Toniesha L. Taylor is associate professor in the Department of Languages and Communication at Prairie View A&M University. Her research focuses on African American, religious, intercultural, gender, and popular culture communications.
Dennis Tenen pursues research at the intersection of people, texts, and technology. His recent work appears in Computational Culture, boundary 2, and Modernism/Modernity on topics that range from book piracy to algorithmic composition, unintelligent design, and the history of data visualization.
Melissa Terras is director of the University College London Centre for Digital Humanities, a professor of digital humanities in UCL’s Department of Information Studies, and vice dean of research in UCL’s Faculty of Arts and Humanities. Her research focuses on computational techniques to enable research in the arts and humanities that would otherwise be impossible.

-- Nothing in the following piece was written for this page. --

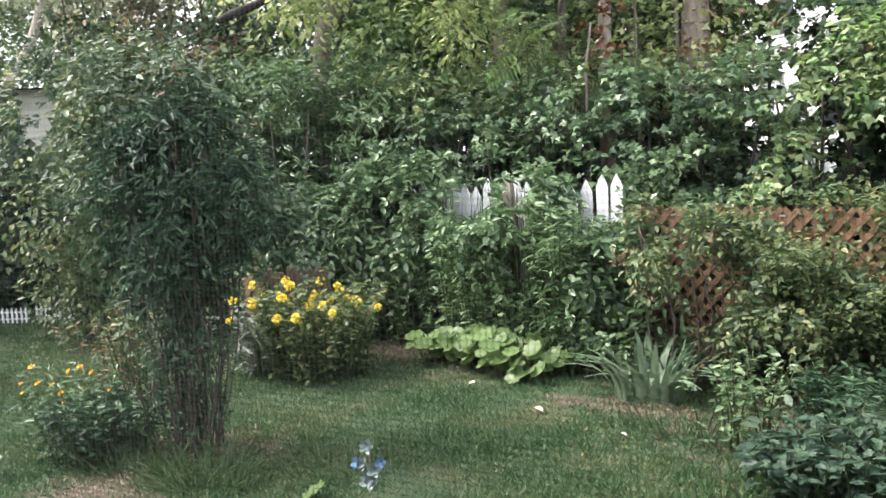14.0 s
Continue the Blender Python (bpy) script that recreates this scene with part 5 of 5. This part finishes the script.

Ted Underwood is a professor of English at the University of Illinois, Urbana-Champaign, and the author of Why Literary Periods Mattered.
Ethan Watrall is assistant professor in the Department of Anthropology and associate director of MATRIX: The Center for Digital Humanities & Social Sciences at Michigan State University. His primary research interests are publicly engaged digital archaeology and digital heritage.
Jacqueline Wernimont is assistant professor of English at Arizona State University, specializing in literary history, feminist digital media, histories of quantification, and technologies of commemoration. She is a fellow of the Lincoln Center for Applied Ethics and an active part of the FemTechNet collective.
Laura Wexler is professor of American studies and women’s, gender, and sexuality studies at Yale University, where she is cochair of the Public Humanities Program, director of the Photographic Memory Workshop, and principal investigator of the Photogrammar Project.
Hong-An Wu is a Taiwanese doctoral student in art education at the University of Illinois, Urbana–Champaign. Wu’s research investigates the intersection of art education and new media, with an emphasis on video gaming, through the lens of cultural studies, feminist studies, and critical Internet studies.